Bagaimana pandangan syariat tentang budaya catwalk jalanan sebagaimana dalam deskripsi?
Tindakan apa yang seharusnya dilakukan pemerintah melihat sisi negatif yang timbul dari fenomena tersebut?


Jawaban a

Pada dasarnya catwalk tidak diharamkan, selama tidak mengandung unsur-unsur yang menyalahi syariat seperti:

  1. membuka aurat;
  2. ada tujuan sombong (khuyala’) dengan cara berjalan atau pakaian nyentrik;
  3. mengganggu pengguna jalan;
  4. ikhtilath (membaurnya lelaki dan perempuan hingga berdesakan) yang diharamkan;
  5. busana atau tingkah laku yang menyerupai dengan lawan jenis atau orang fasiq.
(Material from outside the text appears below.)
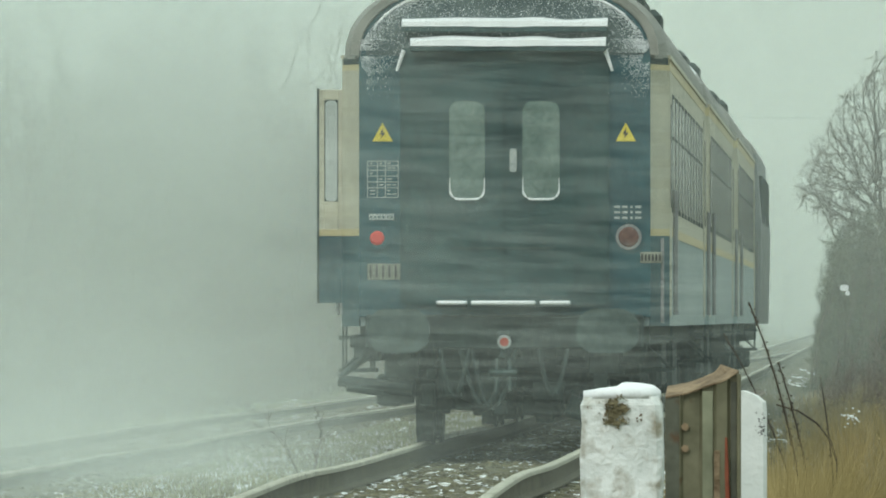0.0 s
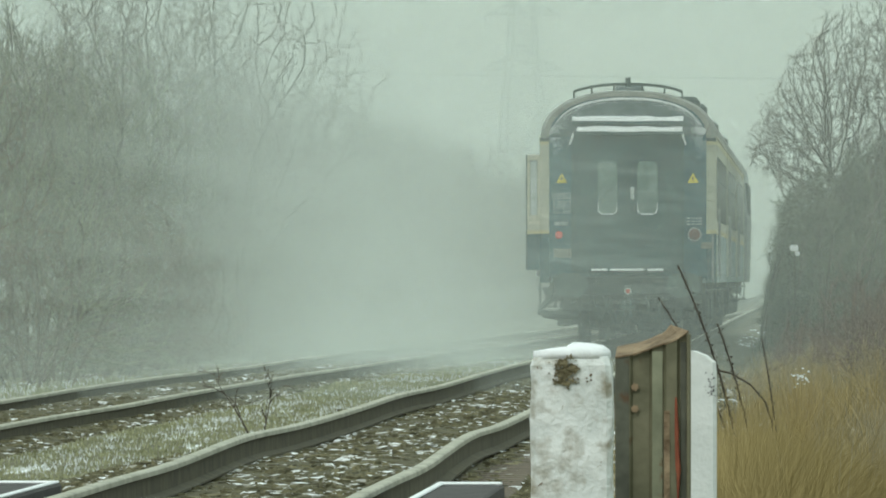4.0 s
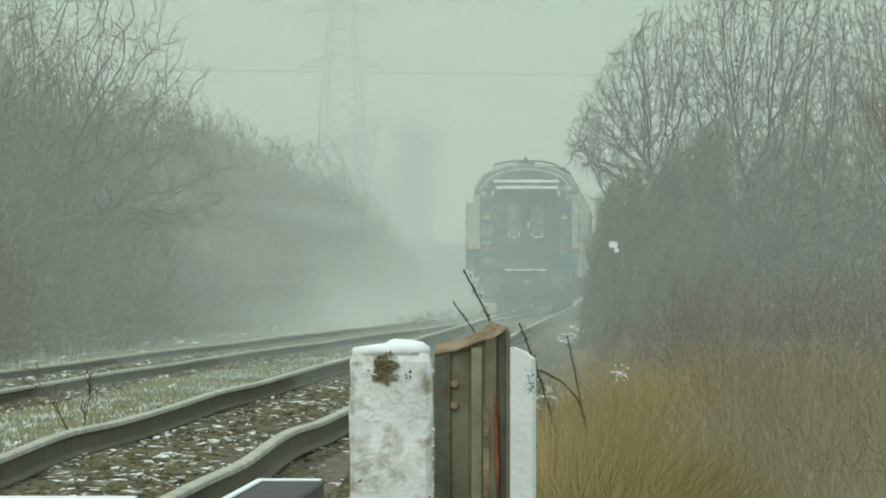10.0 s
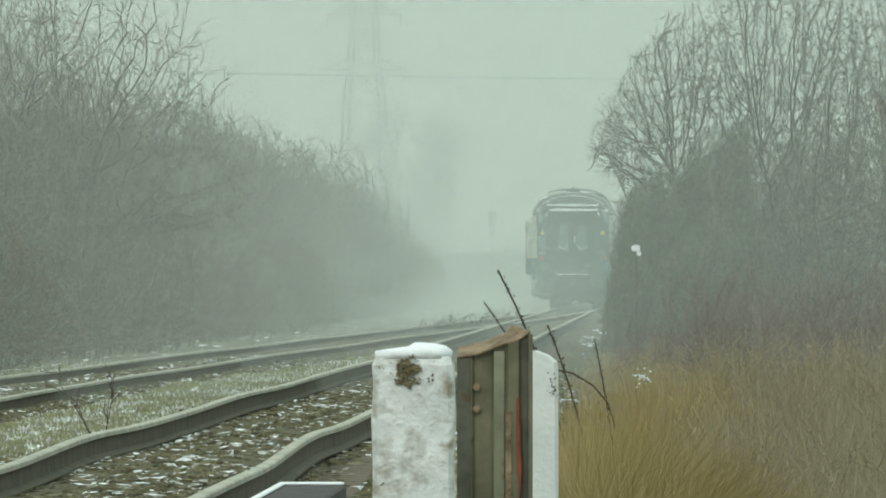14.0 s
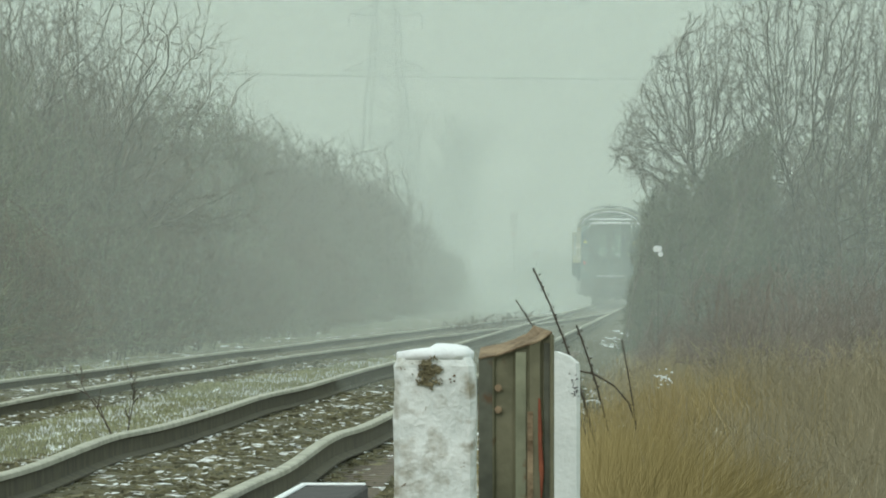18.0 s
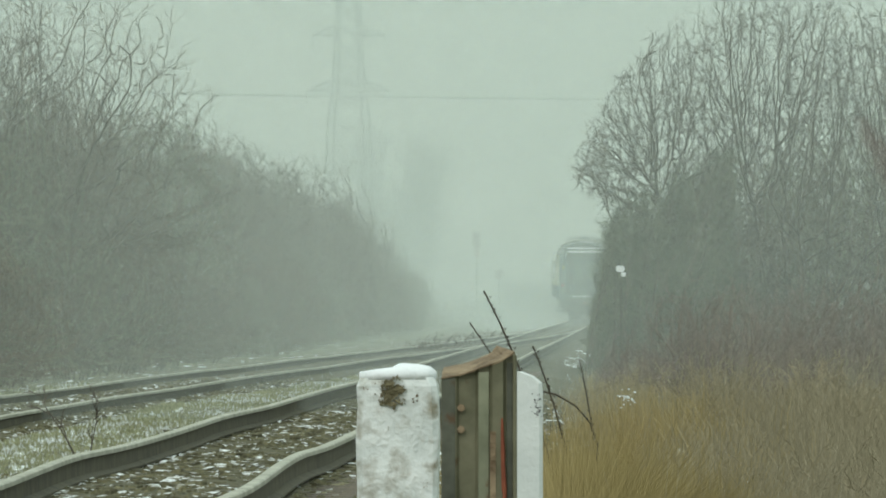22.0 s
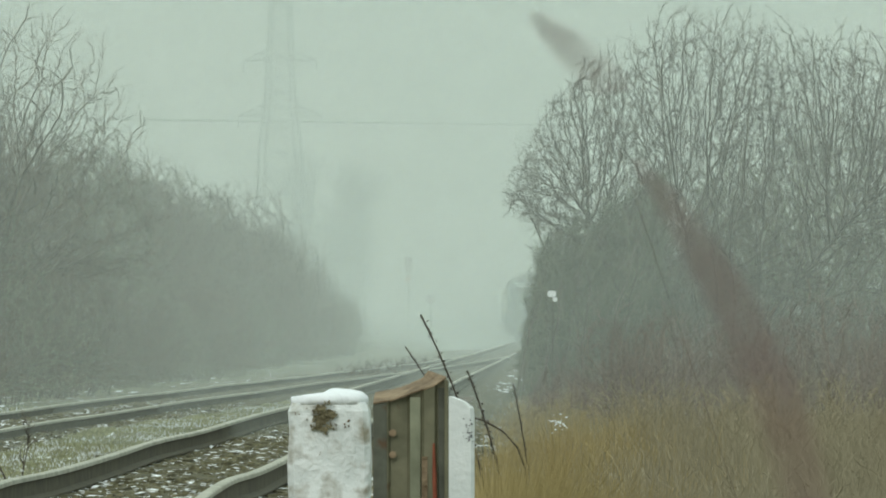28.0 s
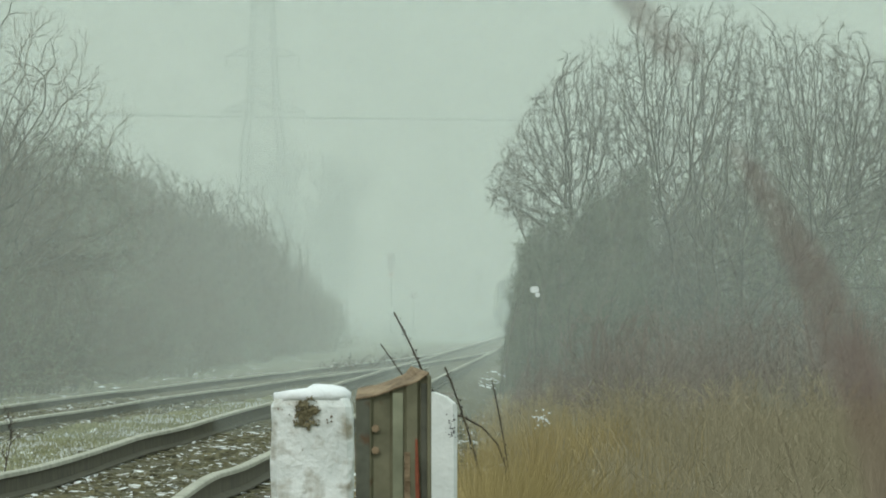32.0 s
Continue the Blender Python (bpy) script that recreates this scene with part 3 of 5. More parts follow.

Melihat pertimbangan di atas, maka catwalk jalanan sebagaimana dalam deskripsi hukumnya haram.


Jawaban b

Menindak tegas sesuai peraturan yang berlaku guna mengatasi kemungkaran dan dampak negatif. Untuk yang belum ada payung hukumnya, maka dibuatkan peraturan yang memayungi, kemudian dilaksanakan.
 

Demikian Keputusan Bahtsul Masail Forum Musyawarah Pondok Pesantren se-Jawa Madura (FMPP) ke-37 yang diselenggarakan di Pondok Pesantren Al-Hamid Cilangkap Jakarta Timur, pada 13-14 Safar 1444 H/10-11 September 2022 M tentang Pandangan Syariat atas Fenomena Citayam Fashion Week


Referensi yang menjadi rujukan pembahasan adalah Ihya ‘Ulumiddin, juz II halaman 342; Hasyiyatus Syirwani, juz IV halaman 83; Mirqatus Shu’udit Tashdiq, halaman 92; Asnal Mathalib fi Syarhi Raudhit Thalib, juz I, halaman 45; Is’adur Rafiq, juz II halaman 36; dan Al-Mausu’atul Fiqhiyah al-Kuwaitiyah, juz VI halaman 136.     


Hadir sebagai Musahih dalam pembahasan Komisi B: KH M Ma’mun Jazuli, KH A Muzakky, KH M Haris, KH Ali Maki Zaini, dan KH Sunandi.


Bertindak sebagai Perumus dalam pembahasan Komisi A: KH Abdurrohman Kafabihi, K Ali Romzi, K Dinul Qoyim, K Agus Sugianto, K M Kholil, K Alwi Hasan, KH Anas Rifai, K M Masruhan, K M Kholid Afandi, K Harsandi, K Mahrus, dan K Khotibul Umam. (AM).